Scientology's Anti-Drug Program Infiltrates NYC Public Schools

Gothamist/January 28, 2015

By Ben Yakas

A Scientology-related anti-drug program has been giving presentations at dozens of NYC public schools in recent years. DNAInfo reports that The Foundation for a Drug Free World, which was founded in 2006 by the Church of Scientology, has visited at least 30 public schools last year, offering free anti-drug programs to elementary, middle and high school students.

According to the news site:

The Foundation's materials claim cocaine use leads to murder and suicide and that heroin use causes spontaneous abortions in women — claims not endorsed or are widely rejected by doctors.

The group's Facebook page shows them speaking to packed houses at schools such as P.S. 111 in Manhattan, J.H.S. 14 in Brooklyn and Bronx Regional High School. The group also posted a flier on Department of Education letterhead advertising an April 30 event at P.S.226. The group works with NYPD's youth programs as well, according to its Facebook page and conducted trainings for school officers.

The Church of Scientology said in a statement, "The Church of Scientology and Scientologists sponsor the Truth About Drugs program, one of the world’s largest non-governmental drug education and prevention initiatives. We are proud of the work done by the program’s staff and volunteers in New York and around the world."

Today we spoke with Rick Ross, an internationally known expert regarding controversial groups and movements who manages a cult information website. Ross noted that the Church has spun off multiple other programs in addition to this Foundation, such as Narconon, Applied Scholastics, and Criminon—and they all have similar goals and functions.
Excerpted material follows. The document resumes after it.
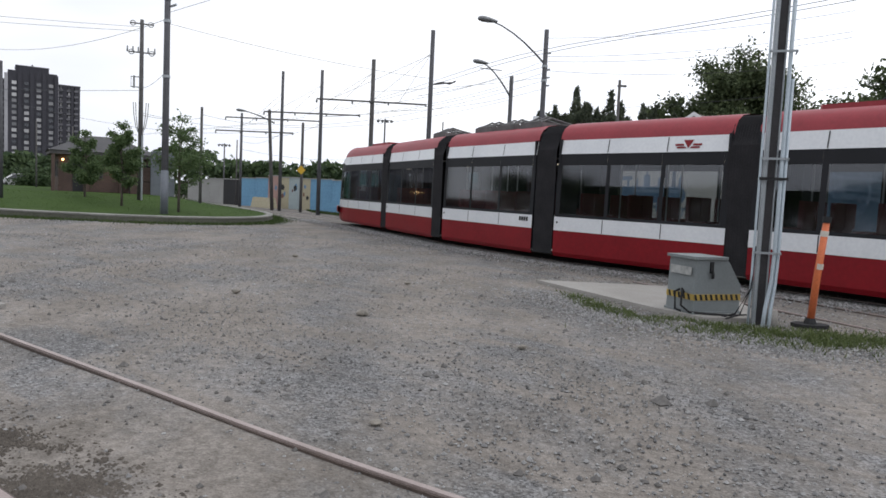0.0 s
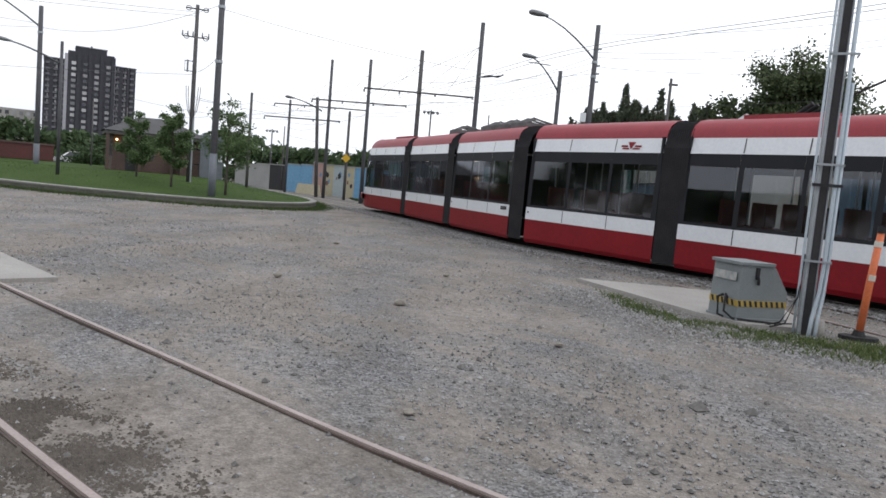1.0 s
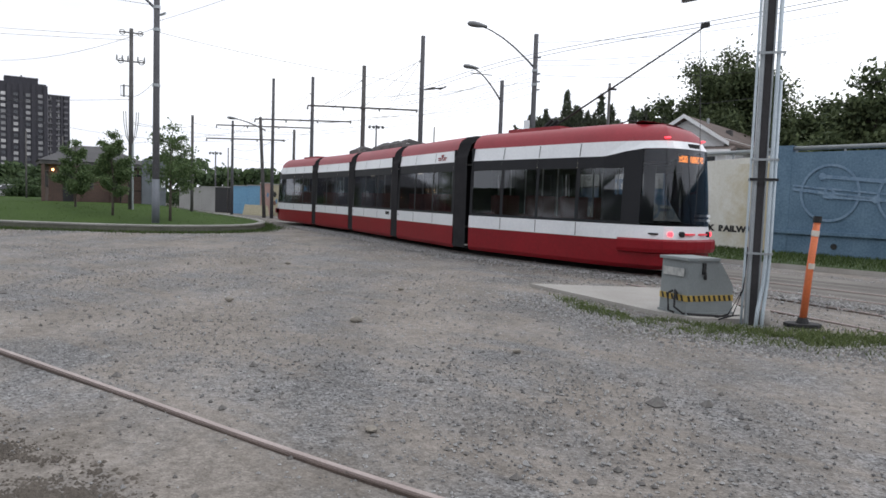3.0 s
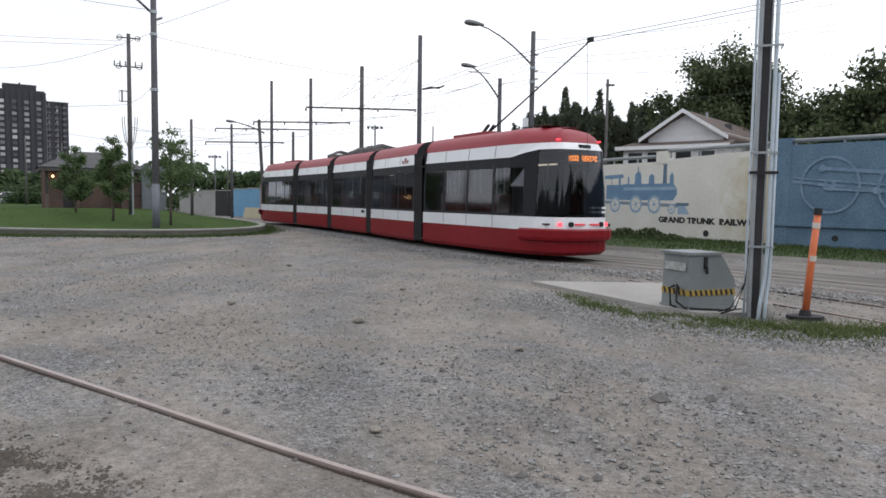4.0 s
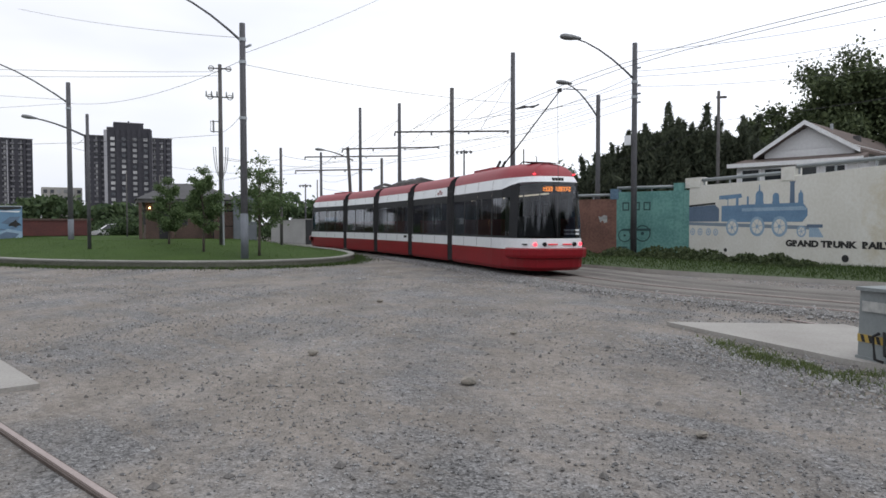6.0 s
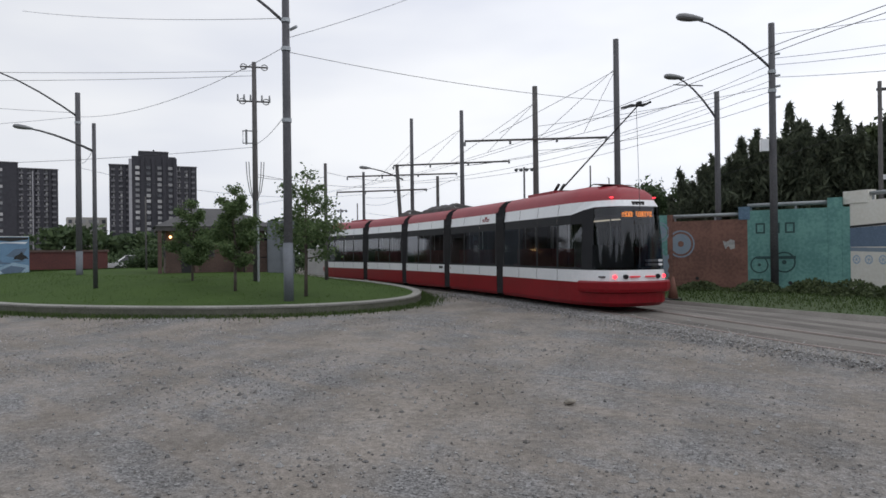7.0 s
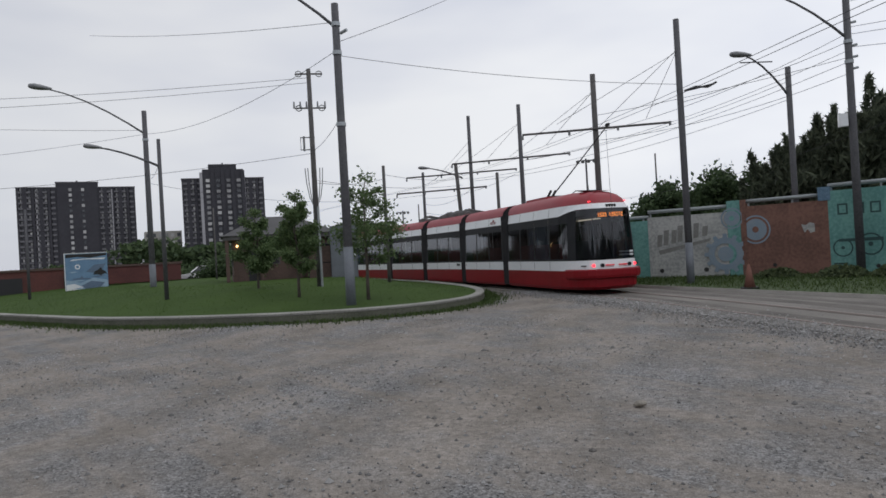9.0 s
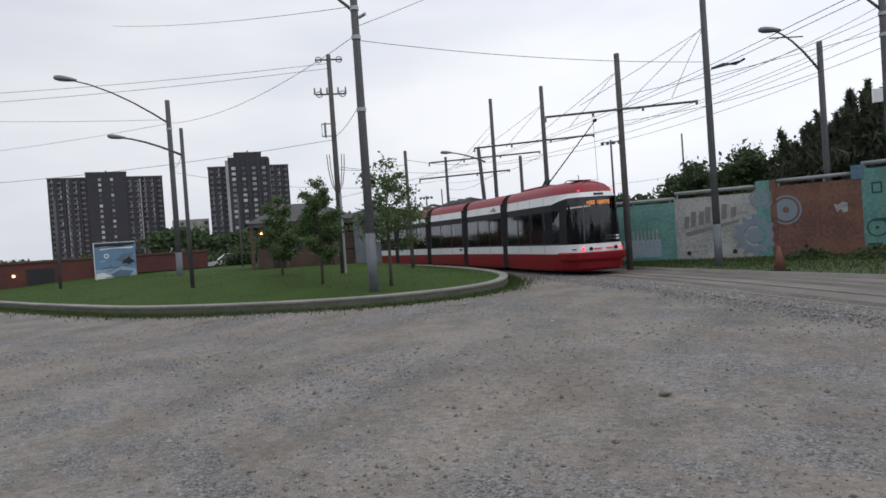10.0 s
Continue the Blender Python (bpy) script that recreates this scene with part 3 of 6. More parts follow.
blades("verge_grass", np.c_[vp, 0.08 + 0.09 * f_], 0.095, DRYBLADE, "rough uncut grass on the verge")

# grass and weeds round the control box and the post
c_ = np.array([(1.75, 12.6), (2.15, 11.1), (2.65, 10.2), (3.0, 9.75), (3.5, 9.45), (4.2, 9.2), (5.0, 8.95), (6.2, 8.6), (7.6, 8.1)])
s_ = rng.random(20000) ** 0.6
gp = along(c_, s_) + rng.normal(0, 1, (20000, 2)) * (0.06 + 0.5 * s_)[:, None]
gp = gp[np.array([noise.noise((x * 1.6, y * 1.6, 2.0)) + 0.4 * noise.noise((x * 5, y * 5, 7.0)) for x, y in gp]) + rng.normal(0, 0.22, len(gp)) > -0.02]
gp = gp[~((gp[:, 1] - gp[:, 0] * 0.45 > 8.95) & (gp[:, 0] > 2.6) & (gp[:, 0] < 4.2))]
gp = gp[~((np.abs(gp[:, 0] - 3.55) < 0.45) & (np.abs(gp[:, 1] - 10.75) < 0.3))]
tuft = np.array((5.35, 9.0)) + rng.normal(0, 1, (9000, 2)) * np.array((0.95, 0.28))
tuft = tuft[np.array([noise.noise((x * 2.2, y * 2.2, 4.0)) for x, y in tuft]) + rng.normal(0, 0.25, len(tuft)) > -0.1]
gp = np.concatenate([gp, tuft])
blades("weed_grass", np.c_[gp, np.full(len(gp), -0.02)], 0.055, WEED, "patchy green weeds at the pad's edge", 0.7)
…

"When they spin out a program, what it boils down to is a recruitment effort for the Church of Scientology," Ross told us. "Because ultimately, what many people who have become involved in these ancillary programs have said is, all roads lead to Rome. Eventually you're going to become involved in Scientology, because whatever the program is, it's based on the writings, teachings and ideas of L Ron Hubbard."

Ross, who wrote a book about cults including a chapter on Scientology, noted that this infiltration of public schools has previously happened in California with Narconon: "They went to the Californian public school system and said, 'We want to do a Say No To Drugs program in public schools,'" Ross explained. "California said okay, but religion cannot be supported or facilitated by public school system. They said, 'we're separate, we're different, we're not Scientology.'"
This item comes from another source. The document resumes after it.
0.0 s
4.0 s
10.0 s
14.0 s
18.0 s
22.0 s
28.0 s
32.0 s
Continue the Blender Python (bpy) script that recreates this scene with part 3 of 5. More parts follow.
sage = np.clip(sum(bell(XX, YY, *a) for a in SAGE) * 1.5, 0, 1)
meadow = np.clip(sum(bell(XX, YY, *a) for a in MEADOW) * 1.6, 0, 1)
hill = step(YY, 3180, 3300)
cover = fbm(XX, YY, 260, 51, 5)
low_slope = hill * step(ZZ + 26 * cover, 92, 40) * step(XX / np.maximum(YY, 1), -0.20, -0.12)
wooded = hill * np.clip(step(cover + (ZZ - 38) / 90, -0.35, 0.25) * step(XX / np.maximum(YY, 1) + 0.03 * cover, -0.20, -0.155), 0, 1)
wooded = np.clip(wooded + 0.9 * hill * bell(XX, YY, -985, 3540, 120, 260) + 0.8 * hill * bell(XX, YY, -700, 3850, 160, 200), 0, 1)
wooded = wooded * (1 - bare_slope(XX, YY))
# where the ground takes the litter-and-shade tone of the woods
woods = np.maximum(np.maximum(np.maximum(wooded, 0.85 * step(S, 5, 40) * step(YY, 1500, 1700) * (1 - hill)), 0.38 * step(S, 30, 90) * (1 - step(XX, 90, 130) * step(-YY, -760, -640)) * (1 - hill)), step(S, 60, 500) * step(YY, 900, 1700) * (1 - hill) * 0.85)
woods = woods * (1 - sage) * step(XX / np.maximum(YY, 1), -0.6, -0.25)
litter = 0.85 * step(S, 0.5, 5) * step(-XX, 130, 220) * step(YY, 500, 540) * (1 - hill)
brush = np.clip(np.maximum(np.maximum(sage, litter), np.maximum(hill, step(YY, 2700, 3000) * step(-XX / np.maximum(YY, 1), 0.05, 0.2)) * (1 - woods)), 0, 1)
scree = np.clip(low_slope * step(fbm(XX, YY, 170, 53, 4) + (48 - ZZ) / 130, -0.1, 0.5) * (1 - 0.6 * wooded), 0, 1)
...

"California was duped," he continued. "They got complaints from families who said, 'my kid is terrified that they've ingested toxins and drugs.' They were led to believe that these things were in the fatty tissue of their bodies indefinitely, and at any given time could be released. They were very, very frightened. All these scientifically incorrect things. So California purged them from the system."

DNAInfo adds that Meghan Fialkoff, the Northeast Executive Director of Foundation for a Drug Free World, told an NYPD Midtown North Precinct community council meeting on Jan. 20th that her program "fills a gap caused by Bloomberg-era budget cuts that slashed the number of substance abuse counselors in the city’s public schools."

Ross is dubious about all this: "I'm sure there are parts of the Drug Free World program that are generally good—encouraging people not to abuse their bodies or break the law—but the question is, what else do they teach?" he said. "The answer is, eventually, it becomes L. Ron Hubbard and the promotion of his ideas. A spoonful of sugar helps the medicine go down. It's a stealth project in that sense."

"They sell it on the basis of this general purpose, but inside that capsule that they're trying to get you to swallow is also Scientology."

The DOE has denied any official partnership or contracts with the group. A source said that
individual school leaders can choose to partner with a wide range of community-based and external organizations "as long as it is for students’ educational benefit and does not violate any laws or Chancellor’s Regulations."